Partiamo dalle Marche, dove Francesco Acquaroli, meloniano doc, punta al bis e starebbe per convocare il voto già a settembre (secondo o terzo weekend). Una mossa da scacchista: battere tutti sul tempo e sfruttare la rendita dell’incarico uscente. A sfidarlo, Matteo Ricci. Il suo sogno? Votare “come in Toscana”, cioè a metà ottobre. Così, dicono, si vincono i confronti, si scalda la piazza e si cuociono gli avversari a fuoco lento. In Toscana, Eugenio Giani ha deciso: si voterà il 12 o il 19 ottobre.
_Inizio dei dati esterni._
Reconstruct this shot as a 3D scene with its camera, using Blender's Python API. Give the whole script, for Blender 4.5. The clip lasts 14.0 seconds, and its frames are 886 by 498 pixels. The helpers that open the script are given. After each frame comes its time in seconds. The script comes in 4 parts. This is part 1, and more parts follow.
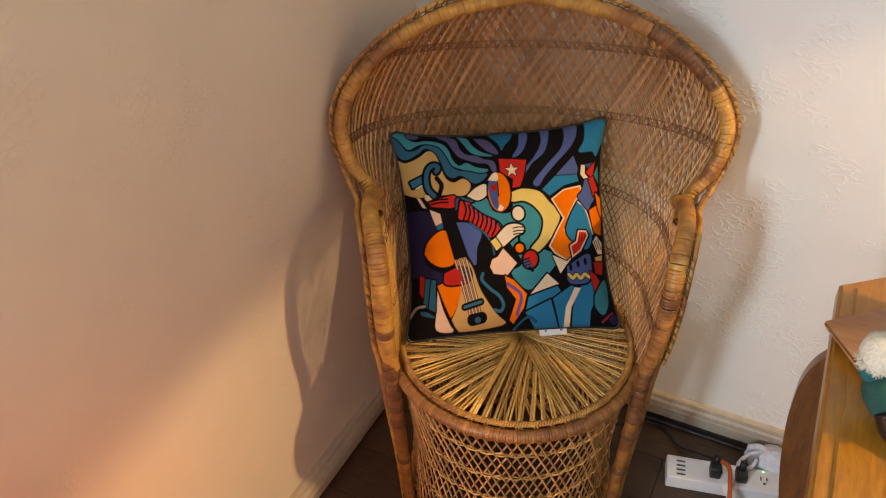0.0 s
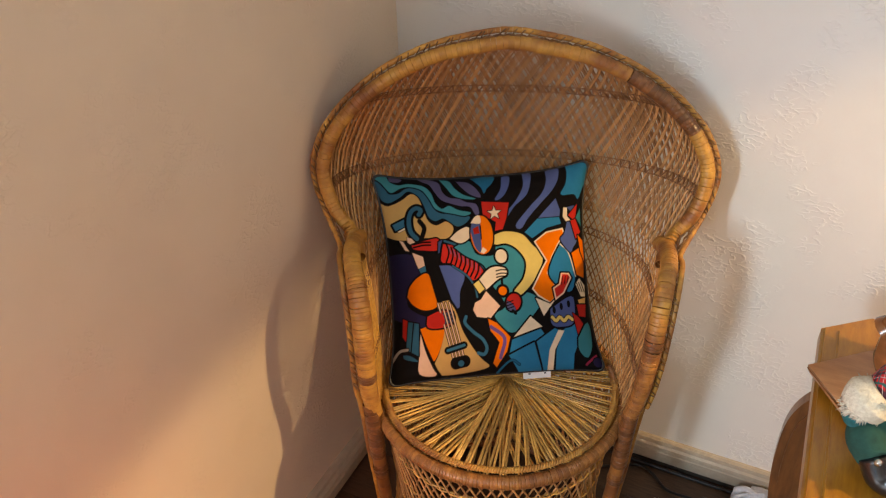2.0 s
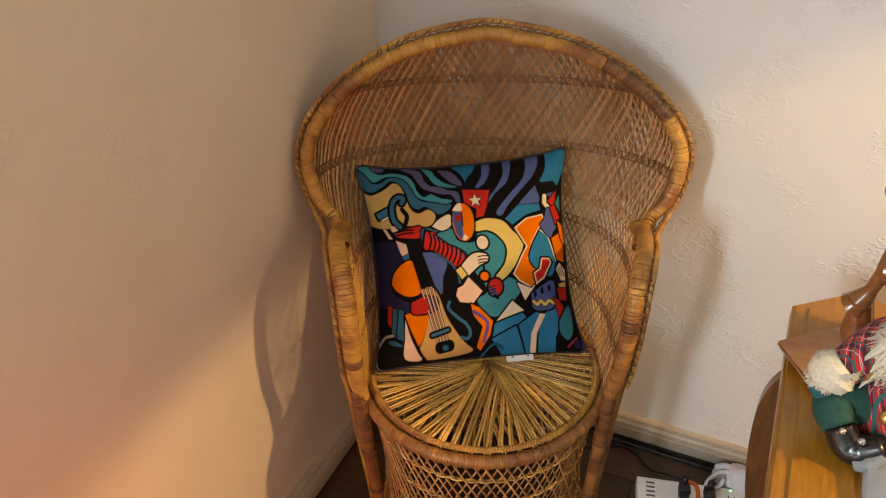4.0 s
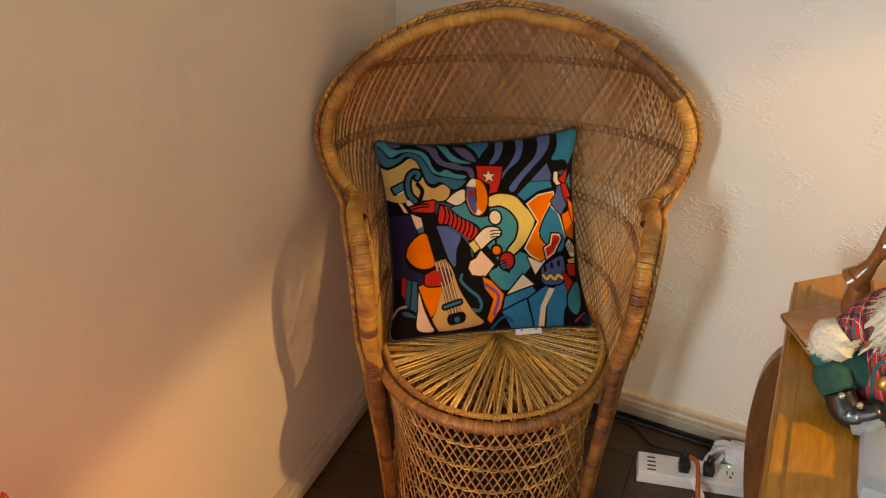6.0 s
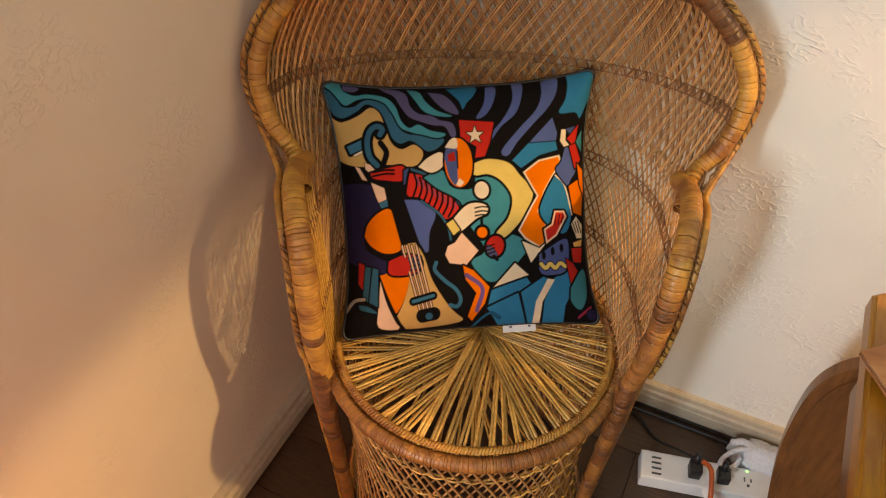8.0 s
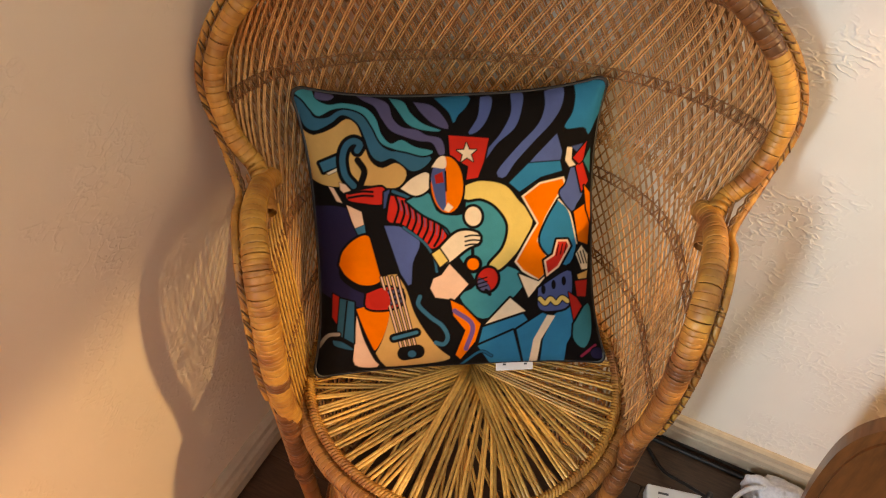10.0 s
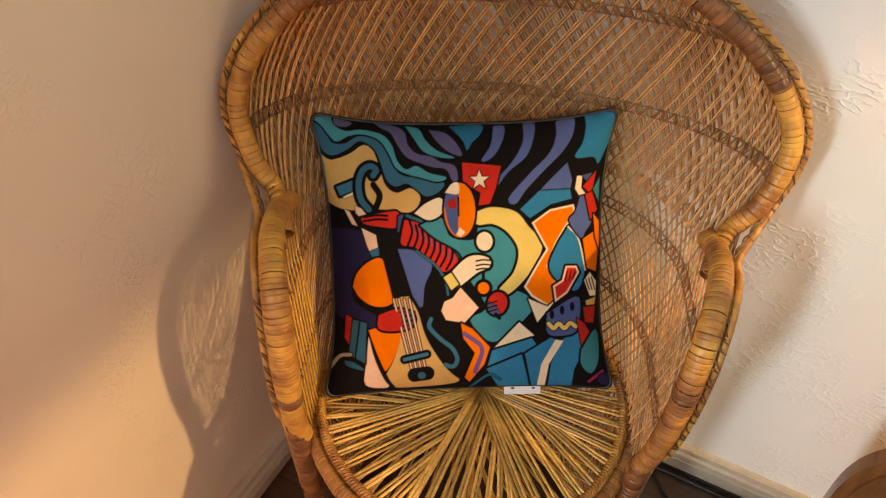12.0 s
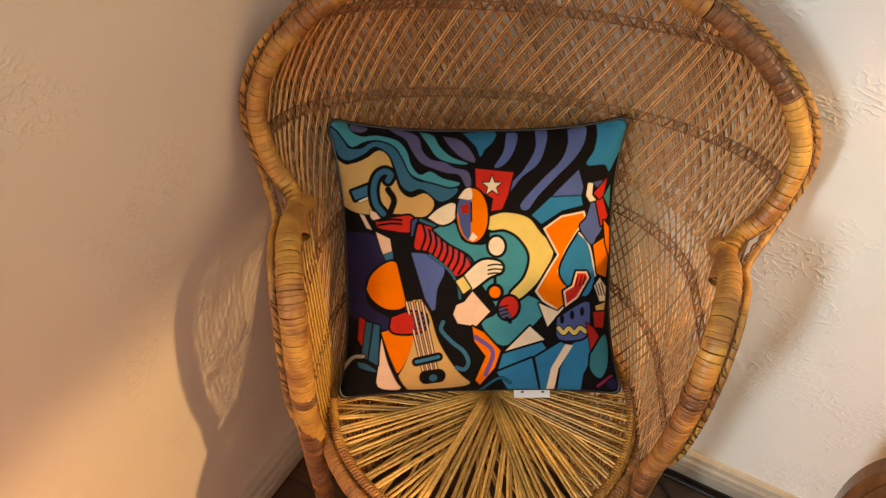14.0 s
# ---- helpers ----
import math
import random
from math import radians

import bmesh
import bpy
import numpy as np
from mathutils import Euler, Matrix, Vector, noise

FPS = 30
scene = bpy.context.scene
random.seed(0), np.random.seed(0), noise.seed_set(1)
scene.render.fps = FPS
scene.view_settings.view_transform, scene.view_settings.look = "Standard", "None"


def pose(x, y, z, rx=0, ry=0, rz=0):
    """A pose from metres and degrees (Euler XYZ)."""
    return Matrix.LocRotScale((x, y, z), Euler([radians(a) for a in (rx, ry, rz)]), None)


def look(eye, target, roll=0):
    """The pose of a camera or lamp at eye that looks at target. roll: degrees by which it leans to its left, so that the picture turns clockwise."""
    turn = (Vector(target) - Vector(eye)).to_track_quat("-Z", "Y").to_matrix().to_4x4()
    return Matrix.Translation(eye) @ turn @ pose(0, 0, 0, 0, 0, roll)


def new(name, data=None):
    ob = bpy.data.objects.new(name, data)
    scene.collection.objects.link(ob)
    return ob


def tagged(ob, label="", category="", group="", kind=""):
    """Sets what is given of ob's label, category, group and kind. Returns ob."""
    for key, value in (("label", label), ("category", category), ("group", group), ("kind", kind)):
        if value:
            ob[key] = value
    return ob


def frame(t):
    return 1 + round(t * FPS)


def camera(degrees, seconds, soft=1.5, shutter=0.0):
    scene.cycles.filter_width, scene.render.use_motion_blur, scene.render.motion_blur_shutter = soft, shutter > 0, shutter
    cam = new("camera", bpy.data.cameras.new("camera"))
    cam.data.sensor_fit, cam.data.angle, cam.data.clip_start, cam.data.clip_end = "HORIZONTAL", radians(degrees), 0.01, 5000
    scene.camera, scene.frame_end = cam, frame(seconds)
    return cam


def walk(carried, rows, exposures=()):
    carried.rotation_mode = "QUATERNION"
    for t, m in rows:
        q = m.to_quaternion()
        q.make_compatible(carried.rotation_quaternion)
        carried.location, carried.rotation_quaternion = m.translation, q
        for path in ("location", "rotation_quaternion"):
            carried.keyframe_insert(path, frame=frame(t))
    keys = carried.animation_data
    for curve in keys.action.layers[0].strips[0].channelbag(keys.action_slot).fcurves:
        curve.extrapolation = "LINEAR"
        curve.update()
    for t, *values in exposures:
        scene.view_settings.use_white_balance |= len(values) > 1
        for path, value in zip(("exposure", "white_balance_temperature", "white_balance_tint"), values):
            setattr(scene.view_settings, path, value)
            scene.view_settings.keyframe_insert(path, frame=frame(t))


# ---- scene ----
cam = camera(59.1, 14.0, soft=1.1)
METRES, EYE, TILT, LEAN, TURN = 0.90, 1.66, -36.5, 1.19, 26.64
ROWS = [
    (0.0, 0.0, 0.0, 0.0, 0.0, 0.0, -0.0),
    (0.5, 0.0023, 0.0026, 0.0109, -0.16, 0.92, 0.13),
    (1.0, 0.0032, 0.0009, 0.015, -0.48, 1.78, 0.16),
    (1.5, 0.0047, 0.0024, 0.0203, -0.89, 2.44, 0.15),
    (2.0, 0.0059, 0.0057, 0.018, -1.07, 2.57, 0.19),
    (4.5, 0.0236, -0.0647, -0.0153, -1.86, 1.61, 1.4),
    (5.0, 0.0171, -0.0966, -0.0427, -1.99, 0.86, 1.46),
    (5.5, 0.0151, -0.1035, -0.0627, -1.95, -0.08, 1.46),
    (6.0, -0.0157, -0.0904, -0.0449, -1.88, 1.55, 0.23),
    (6.5, -0.0174, -0.0895, -0.0443, -2.11, 0.69, 0.19),
    (7.0, -0.0171, -0.0605, -0.0374, -2.37, -1.01, 0.02),
    (7.5, 0.0056, 0.0708, 0.0204, -2.59, -3.51, -0.31),
    (8.0, 0.0308, 0.352, 0.1437, -2.74, -6.92, -1.25),
    (10.5, 0.0777, 0.5472, 0.2357, -1.73, -9.7, -2.48),
    (11.0, 0.0757, 0.5281, 0.2354, -1.37, -8.65, -2.72),
    (11.5, 0.075, 0.5164, 0.2321, -1.14, -7.94, -3.02),
    (12.0, 0.0743, 0.5122, 0.2292, -0.91, -7.48, -3.33),
    (12.5, 0.0693, 0.4977, 0.2236, -0.73, -7.22, -3.62),
    (13.0, 0.0648, 0.4889, 0.224, -0.46, -6.99, -3.85),
    (13.5, 0.0648, 0.49, 0.225, -0.32, -6.92, -3.91),
    (14.0, 0.0662, 0.4885, 0.2248, -0.26, -6.9, -3.89),
]
walk(cam, [(t, pose(0, 0, EYE, TILT, LEAN, TURN) @ pose(METRES * x, METRES * y, METRES * z, 90 + pitch, roll, yaw)) for t, x, y, z, yaw, pitch, roll in ROWS],
     [(0.0, 0.45, 7700, 8), (2.0, 0.42, 7900, 8), (4.5, 0.29, 8800, 8), (5.5, 0.24, 9300, 8), (7.0, 0.32, 9300, 8), (8.0, 0.50, 8800, 8), (10.5, 0.70, 8700, 8), (14.0, 0.74, 8700, 8)])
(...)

Resterà in campo? Probabile. Ma ufficialmente ancora niente. Il bilancio «è positivo», dice lui, mentre tutti aspettano che i partiti si mettano d’accordo sul suo nome come si aspetta l’apertura dei saldi.

 

Nel frattempo, nel laboratorio impazzito del centrosinistra, tutto è sospeso tra le trattative con Giuseppe Conte, la diplomazia parallela con Vincenzo De Luca, e la scelta dei candidati come se si stesse componendo una squadra per “Ballando con le Stelle”. In Campania si fa il nome di Roberto Fico, che però De Luca non vuole neanche in cartolina. Il patto prevede che il candidato spetti ai 5 Stelle, ma tra “unità” e “orgoglio territoriale”, il rischio implosione è dietro l’angolo. In Puglia l’ex sindaco di Bari Antonio Decaro, recordman alle Europee, è già in fase di riscaldamento. In Veneto, invece, tutto ruota attorno a una sola domanda: che farà Luca Zaia?